Hasta ese momento no conocía los síntomas del amor extremo, sí había leído o escuchado que uno pierde los estribos y se queda medio estúpido ante la llegada de este. ¡Cuánto cuesta! preguntó la jovencita con un acento que lo llevó inmediatamente a los discos de Víctor Jara que escuchaba su padre. Las agujas de los relojes se detuvieron, las lilas rociaban de ternura las costas de su nombre y la lengua se endureció como si hubiera recibido un cachetazo de hielo seco. Tardó unos instantes en responder, lo que su bolsillo disponga madmoaselle, aventuró Dreuty, sonrojándose. Mis bolsillos están vacíos noble artesano, contestó la pícara jovencita, que ya leía el texto de la pasión en la cara del Panza. Allí sembró su semilla una conversación que duraría horas, las que separaban ese instante del tren que llevaría a Dreuty a Santiago. Cambiaron direcciones y figuritas, cambiaron sus voces sobre el final de la trama del descubrirse. Adiós, se oyó casi como un sollozo desde el vagón número tres, las ojeras de Dreuty se hundieron aún más, semejaban dos ciruelas podridas. La jovencita, por su parte, que a esta altura ya era Graciana, apretaba entre sus deditos de mecanógrafa el collar de plata trabajado con piedras semipreciosas, que Dreuty había robado a un artesano dormido en un camping de Puerto Varas, unos días atrás. Bye, bye dijo ella en un inglés muy claro. Y el tren se perdió en las rutas de la nada como cuando arrojamos una bombita de agua desde un balcón y nos escondemos por miedo a que nos descubran.

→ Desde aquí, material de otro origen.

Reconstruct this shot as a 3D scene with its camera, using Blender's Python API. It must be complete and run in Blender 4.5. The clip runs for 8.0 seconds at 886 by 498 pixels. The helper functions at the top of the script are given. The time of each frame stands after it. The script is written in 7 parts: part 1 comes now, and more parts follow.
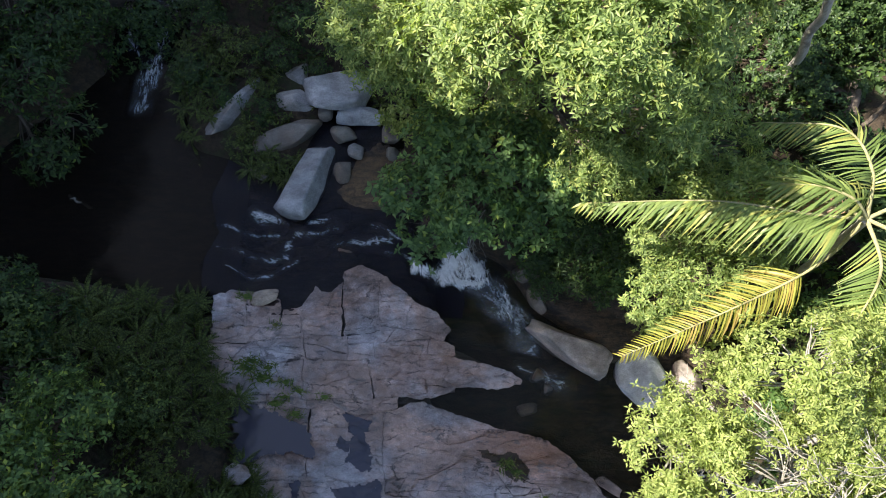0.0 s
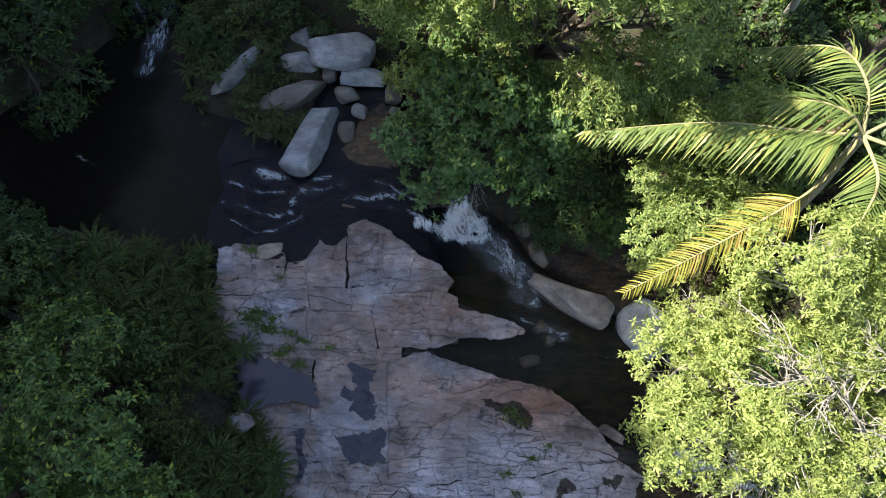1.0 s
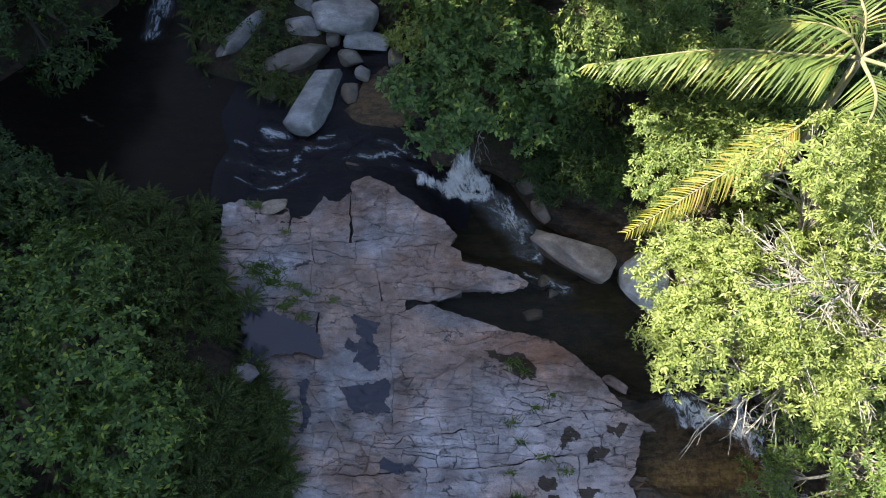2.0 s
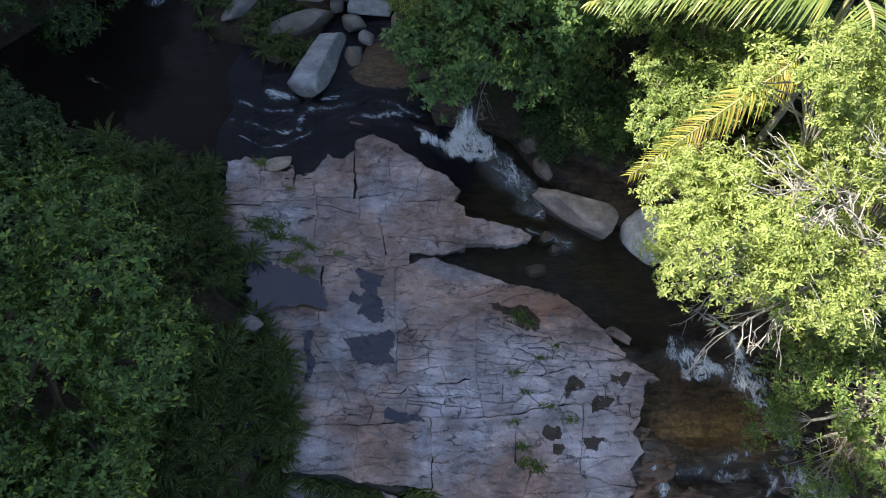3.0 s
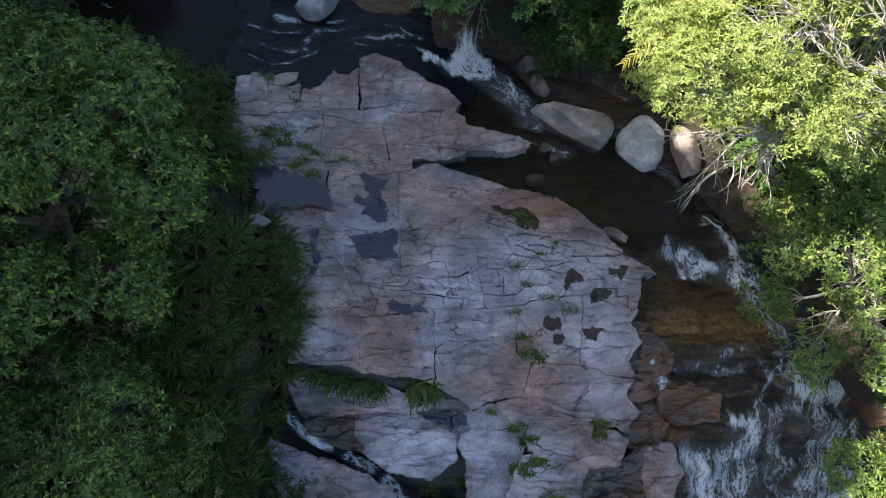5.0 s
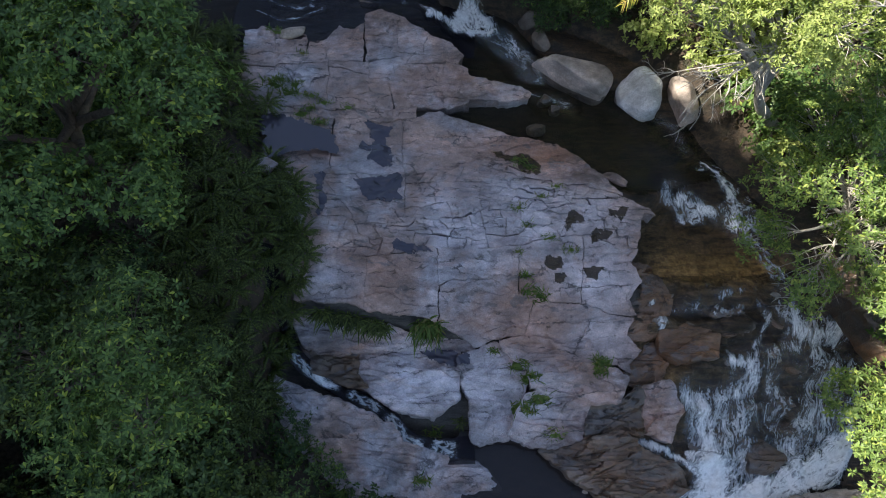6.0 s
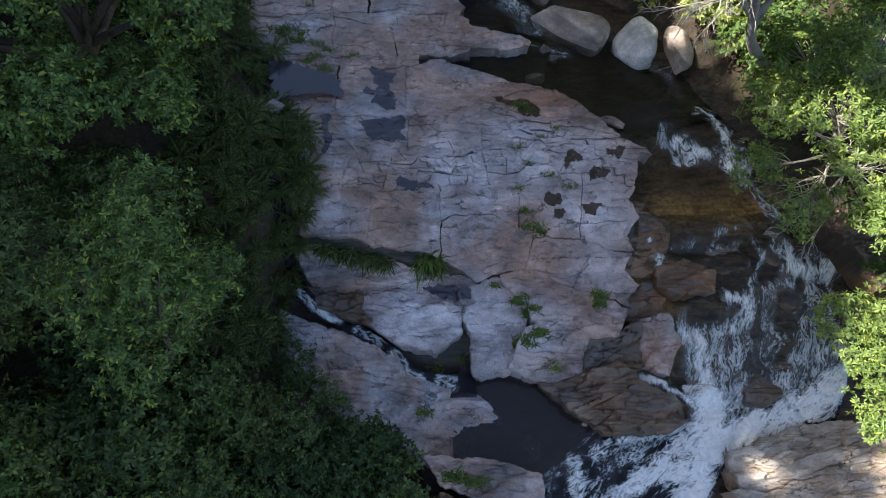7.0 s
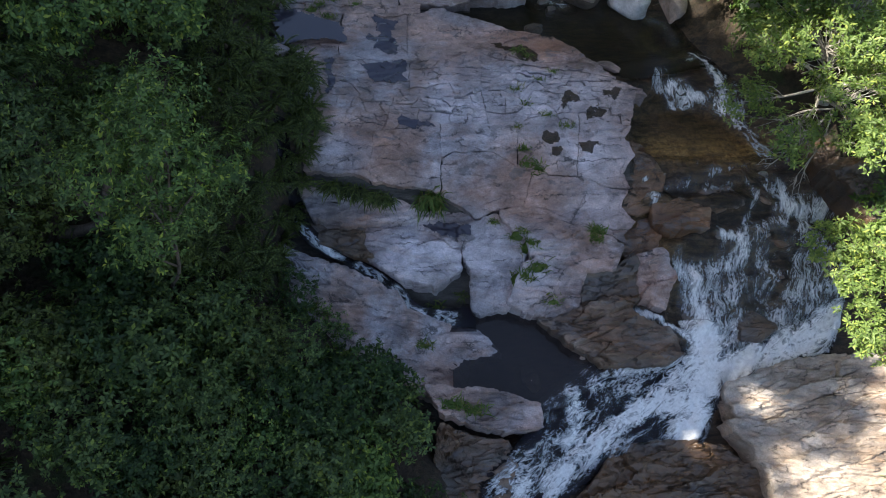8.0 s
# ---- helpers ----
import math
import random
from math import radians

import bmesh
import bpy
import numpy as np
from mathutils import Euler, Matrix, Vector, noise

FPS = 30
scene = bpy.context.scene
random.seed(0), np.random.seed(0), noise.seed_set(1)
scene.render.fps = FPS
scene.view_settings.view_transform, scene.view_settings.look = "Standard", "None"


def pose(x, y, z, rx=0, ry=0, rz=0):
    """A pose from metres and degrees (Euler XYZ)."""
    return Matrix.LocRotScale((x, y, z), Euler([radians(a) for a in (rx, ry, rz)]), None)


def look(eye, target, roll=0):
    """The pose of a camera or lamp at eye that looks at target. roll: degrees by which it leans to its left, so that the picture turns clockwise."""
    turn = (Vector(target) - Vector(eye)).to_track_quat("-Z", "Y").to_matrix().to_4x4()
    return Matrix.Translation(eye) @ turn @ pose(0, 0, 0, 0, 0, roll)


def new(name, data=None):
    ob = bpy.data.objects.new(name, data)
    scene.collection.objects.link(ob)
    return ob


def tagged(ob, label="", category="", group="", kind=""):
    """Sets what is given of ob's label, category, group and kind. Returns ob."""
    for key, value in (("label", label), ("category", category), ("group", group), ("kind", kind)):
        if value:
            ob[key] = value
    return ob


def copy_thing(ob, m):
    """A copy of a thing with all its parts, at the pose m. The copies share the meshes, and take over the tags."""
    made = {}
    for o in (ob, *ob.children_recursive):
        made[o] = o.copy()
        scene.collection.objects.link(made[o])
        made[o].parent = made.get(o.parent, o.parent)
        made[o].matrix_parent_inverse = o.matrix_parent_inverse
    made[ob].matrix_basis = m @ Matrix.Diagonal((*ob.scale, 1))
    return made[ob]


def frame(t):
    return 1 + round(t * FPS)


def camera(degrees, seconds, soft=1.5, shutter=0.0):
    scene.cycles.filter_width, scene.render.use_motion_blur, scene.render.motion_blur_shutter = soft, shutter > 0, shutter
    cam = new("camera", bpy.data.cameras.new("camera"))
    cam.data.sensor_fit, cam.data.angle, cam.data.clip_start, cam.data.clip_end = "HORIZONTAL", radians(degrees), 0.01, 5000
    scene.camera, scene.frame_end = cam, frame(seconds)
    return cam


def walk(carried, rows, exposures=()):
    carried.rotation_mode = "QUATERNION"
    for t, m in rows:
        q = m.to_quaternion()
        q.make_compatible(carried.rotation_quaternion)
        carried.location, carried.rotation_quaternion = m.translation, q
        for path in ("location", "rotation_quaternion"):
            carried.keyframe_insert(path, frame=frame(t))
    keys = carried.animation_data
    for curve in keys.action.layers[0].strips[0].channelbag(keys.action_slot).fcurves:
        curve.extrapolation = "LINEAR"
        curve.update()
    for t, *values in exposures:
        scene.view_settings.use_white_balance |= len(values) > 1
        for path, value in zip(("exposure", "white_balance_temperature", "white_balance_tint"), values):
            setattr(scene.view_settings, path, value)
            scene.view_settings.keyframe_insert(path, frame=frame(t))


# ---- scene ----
cam = camera(74, 8.0, soft=1.0)
PATH = [
    (0, 0.000, -0.000, 14.600, 18.006, 0.005, 0.003),
    (0.5, -0.075, -0.758, 14.429, 18.657, -0.127, -0.082),
    (1, -0.161, -1.507, 14.267, 19.322, -0.250, -0.213),
    (1.5, -0.253, -2.250, 14.082, 20.001, -0.374, -0.354),
    (1.7, -0.284, -2.536, 13.996, 20.273, -0.434, -0.391),
    (2.8, -0.474, -4.088, 13.486, 21.764, -0.692, -0.582),
    (3, -0.500, -4.373, 13.405, 22.028, -0.728, -0.619),
    (3.5, -0.550, -5.084, 13.212, 22.689, -0.811, -0.685),
    (4, -0.593, -5.815, 13.016, 23.345, -0.903, -0.773),
    (4.5, -0.654, -6.574, 12.809, 23.966, -1.019, -0.863),
    (4.7, -0.671, -6.882, 12.725, 24.230, -1.069, -0.894),
    (5.8, -0.782, -8.730, 12.175, 25.695, -1.157, -0.873),
    (6, -0.806, -9.067, 12.083, 25.957, -1.165, -0.872),
    (6.5, -0.849, -9.954, 11.841, 26.537, -1.180, -0.882),
    (7, -0.879, -10.873, 11.586, 27.119, -1.174, -0.878),
    (7.5, -0.889, -11.764, 11.301, 27.750, -1.145, -0.847),
    (8, -0.874, -12.703, 10.979, 28.364, -1.104, -0.784),
]
walk(cam, [(row[0], pose(*row[1:])) for row in PATH])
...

El Panza abrió la puerta del lavatorio de aquel tren mugriento y al abrir la puerta ahora no podía dejar de pensar en aquel momento. Lo hizo, entonces, con los ojos cerrados. Al abrirla, una ráfaga de luces lo atropelló burdamente, luces giratorias, endiabladas luces de patrullero. Es usted Rogelio El Panza Dreuty, espetó una vos uniformada desde arriba, quien esgrimía la pregunta era de temer, su altura era considerable, no así su voz que era aguda y ácida como un látigo en la piel de un delfín. So eu, dijo el panza, pensando que si hablaba en portugués los despistaría. ¡Qué ingenuo!, no sabía que los nuevos oficiales de la ley aprenden idiomas, más ahora con esto del Mercosur.